商家秘録 その4


六 長思い入れの建て様
長思い入れ とは米の全体をみて、相場の発会より納会までの見込みを考え、売買を仕掛けることである。豊作凶作、米の出来不出来、ならびに天気人気を考え合わせ、相場師たちの策略はまちまちであるが、重要な点を把握し、自分の心を依怙贔屓なく天地の間に一点の曇りもない状態にして相場の見込みを立てるべきである。

さて、この相場は上がるか下がるかを察して、売買は前段で述べたように、予め損金を決めて仕掛け、相場が自分の思惑通りになったら五~七分のうちに利乗せするべし。

だんだん利乗せして利益になった時は、自分の見込いっぱいに利食いしようと思うものだが、その七~八分で手仕舞いするべきである。

損になったら、予め決めておいた損金に達しないうちに思案して、迷わず過ちを改め損切り手仕舞いしなければならない。

自分の思惑が間違った相場を、無理に取ろうとするのは天理を人力で抑えようとする無駄な事である。
相場の高下は人力の及ばざることと納得して、速やかに過ちを改めるべきである。

七 思い入れ掬い仕様の事
相場の見込みが立ち、五匁、十匁、一割の高下を見込んで売買を仕掛けるのは長思い入れ(大勢張り)である。
しかし、十匁上がる米も五匁上がって二匁下がり、一割上がって四、五歩下がってから、また上がることは相場師の常識である。
その場合、連騰した時、または続落した時に見当をつけて、一匁、二匁の利食いを心掛けることが思い入れ掬いである。

このやり方は相場の日足を見て考え、上げかかる所、下げかかる所を仕掛けるのは勿論であるが、連騰して止まった所で二匁ほどの押し目があると思う所でも仕掛けてみる。
思惑が外れ、さらに五、七分の上値があれば難平してもよい。

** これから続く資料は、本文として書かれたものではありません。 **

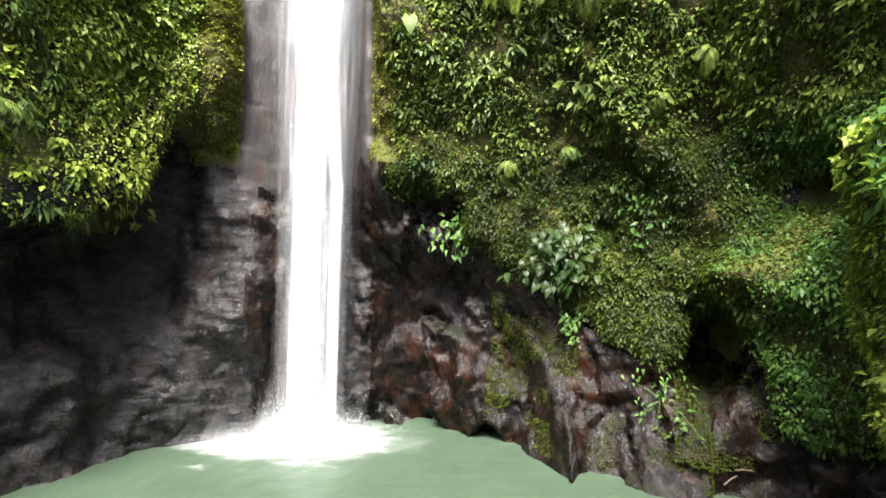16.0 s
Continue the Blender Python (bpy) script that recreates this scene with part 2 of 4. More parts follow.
M_BANK_MOSS = rock_material("bank_basalt_under_moss", (0.0024, 0.0024, 0.0021), (0.0062, 0.006, 0.0052), (0.02, 0.019, 0.017), (0.35, 0.75), 0.62, (0.0075, 0.0088, 0.0012), stain=(0.012, 0.008, 0.004), bump=0.9)
M_BANK_GREY = rock_material("bank_stone_with_moss", (0.0035, 0.0031, 0.0027), (0.0095, 0.0085, 0.0072), (0.034, 0.031, 0.027), (0.32, 0.65), 0.5, (0.0135, 0.0145, 0.002), stain=(0.03, 0.019, 0.01), stain_amount=0.5, bump=0.9)
M_BLACK = rock_material("black_pitted_basalt", (0.00136, 0.00136, 0.00136), (0.00299, 0.00286, 0.00273), (0.0109, 0.0106, 0.0101), (0.26, 0.6), 0.34, (0.00816, 0.0109, 0.00218), stain=(0.00816, 0.00545, 0.00327), spec=0.25, bump=1.0)

L_WALL = leaf_material("cliff_foliage", ((0.022, 0.042, 0.008), (0.115, 0.17, 0.028), (0.27, 0.33, 0.075)))
# Leaf colour raised to make up for light the side walls miss.
L_BRIGHT = leaf_material("sunlit_foliage", ((0.053, 0.0901, 0.0106), (0.233, 0.318, 0.0424), (0.445, 0.498, 0.117)), rough=0.4)
# Lime leaves, lightened because the sun barely reaches the right wall.
L_LIME_LIFTED = leaf_material("lime_foliage_lifted", ((0.045, 0.0855, 0.009), (0.158, 0.239, 0.027), (0.279, 0.36, 0.0675)), translucent=0.45)
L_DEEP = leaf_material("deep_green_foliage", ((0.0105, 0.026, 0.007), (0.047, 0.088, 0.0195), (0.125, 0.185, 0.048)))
L_BROAD = leaf_material("broad_dark_leaves", ((0.006, 0.0155, 0.0045), (0.024, 0.05, 0.013), (0.068, 0.105, 0.034)), rough=0.35)
L_PALE = leaf_material("pale_foliage", ((0.045, 0.078, 0.02), (0.14, 0.2, 0.065), (0.27, 0.33, 0.14)), rough=0.35)
# Paler leaf colour stands in for sun on the upper left face.
L_SUNPALE = leaf_material("sun_paled_foliage", ((0.088, 0.138, 0.0242), (0.297, 0.374, 0.0825), (0.506, 0.55, 0.198)), rough=0.35)
L_FRESH = leaf_material("fresh_green_foliage", ((0.0284, 0.0803, 0.0151), (0.0756, 0.151, 0.0302), (0.142, 0.227, 0.0567)), rough=0.4)
# Darkened copy of the cliff leaf colours: shade for the low plants.
L_WALL_SHADED = leaf_material("cliff_foliage_shaded", ((0.00765, 0.0136, 0.00204), (0.0306, 0.051, 0.0068), (0.0892, 0.119, 0.017)))
L_MOSS = leaf_material("moss_tufts", ((0.022, 0.029, 0.003), (0.047, 0.06, 0.0055), (0.07, 0.087, 0.0095)), rough=0.8, translucent=0.25)

L_OLIVE = leaf_material("olive_moss", ((0.0712, 0.0712, 0.0128), (0.15, 0.157, 0.0228), (0.243, 0.264, 0.0342)), rough=0.9, translucent=0.1)


def water_material(name, deep, foam_bias, scale, stretch, rough=0.12, white=0.8, clear=1.0, shore=False, sharp=1.9):
    n = Nodes(name)
    v = n.place(stretch)
    at = n.nt.nodes.new("ShaderNodeAttribute")
    at.attribute_name = "foam"
    streak = n.noise(v, scale, 9, 0.72, 0.9)
    f = n.math('ADD', n.math('MULTIPLY', at.outputs["Fac"], 0.8), n.math('MULTIPLY', n.math('SUBTRACT', streak, 0.5), sharp))
    mask = n.level(f, 0.25 + foam_bias, 1.1 + foam_bias)
    body = n.mix(n.noise(n.place(), 0.45, 3, 0.5), tuple(c * 0.75 for c in deep), tuple(c * 1.2 for c in deep))
    froth = n.level(n.noise(v, scale * 1.7, 7, 0.65, 0.2), 0.34, 0.62)
    # Pool only: sunlit sparkle painted as light flecks in the base colour.
    sparkle_fleck = n.level(n.noise(n.place((1, 1.8, 1)), scale * 3.2, 3, 0.6), 0.66, 0.74, 0.0, 0.3 if shore else 0.0)
    body = n.mix(sparkle_fleck, body, tuple(c * 3.0 for c in deep))
    n.set(Base_Color=n.mix(mask, body, n.mix(froth, (white * 0.55, white * 0.57, white * 0.58), (white, white * 1.02, white * 1.03))), Roughness=n.level(mask, 0, 1, rough, 0.6), IOR=1.33,
          Alpha=n.level(mask, 0.0, 0.5, clear, 1.0), Normal=n.bump(n.noise(v, scale * 0.6, 5, 0.6, 0.8), 0.3, 0.12))
    if shore:
        sh = n.nt.nodes.new("ShaderNodeAttribute")
        sh.attribute_name = "depth"
        n.set(Alpha=n.level(sh.outputs["Fac"], 0.0, 1.0, 0.25, 1.0))
    return n.mat


M_POOL = water_material("green_pool_water", (0.046, 0.071, 0.045), 0.02, 1.1, (0.5, 1.2, 1), 0.32, 0.7, shore=True)
M_STREAM = water_material("clear_stream_water", (0.016, 0.0185, 0.016), 0.02, 2.0, (2.3, 0.5, 0.8), 0.06, 0.29, 0.6, sharp=1.7)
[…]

それでも上げ続ける場合は日足を見て、損切り手仕舞いすべきである。

仕掛けから難平した所から思い通りになってきた時は、三~五分の間に利乗せするべきである。古来と違い人々は勘定高くなっているから、早い利乗せが肝心である。

一匁上がった時、なお二三匁上がりそうだと思っても、一旦振るい落しがあった後、思っていた値段になることがよくある。
これを考えて一匁も利益になった時、日足的には納得できなくても、思案して、
今 手仕舞いすれば利益になるが、これを取らずにもう少しよけいに取るか、仕掛値まで持ち堪えて利益を捨てるか、三つの内、どれを取るべきかであるが、まず一匁の利益を確保して手仕舞うのが安全である。

持続した場合に、思惑通りの振るい落しがあれば、止まる所を計って油断しないことである。
止まらず、納得できないときは早く見切るべきである。

これが思い入れ掬いの概略である。
五日 三日の日足の足取りと、相場の様子を見て掛け引きする 思い入れ掬い という手法である。
下げで利益を狙う場合も、上げに準じて考えればよい。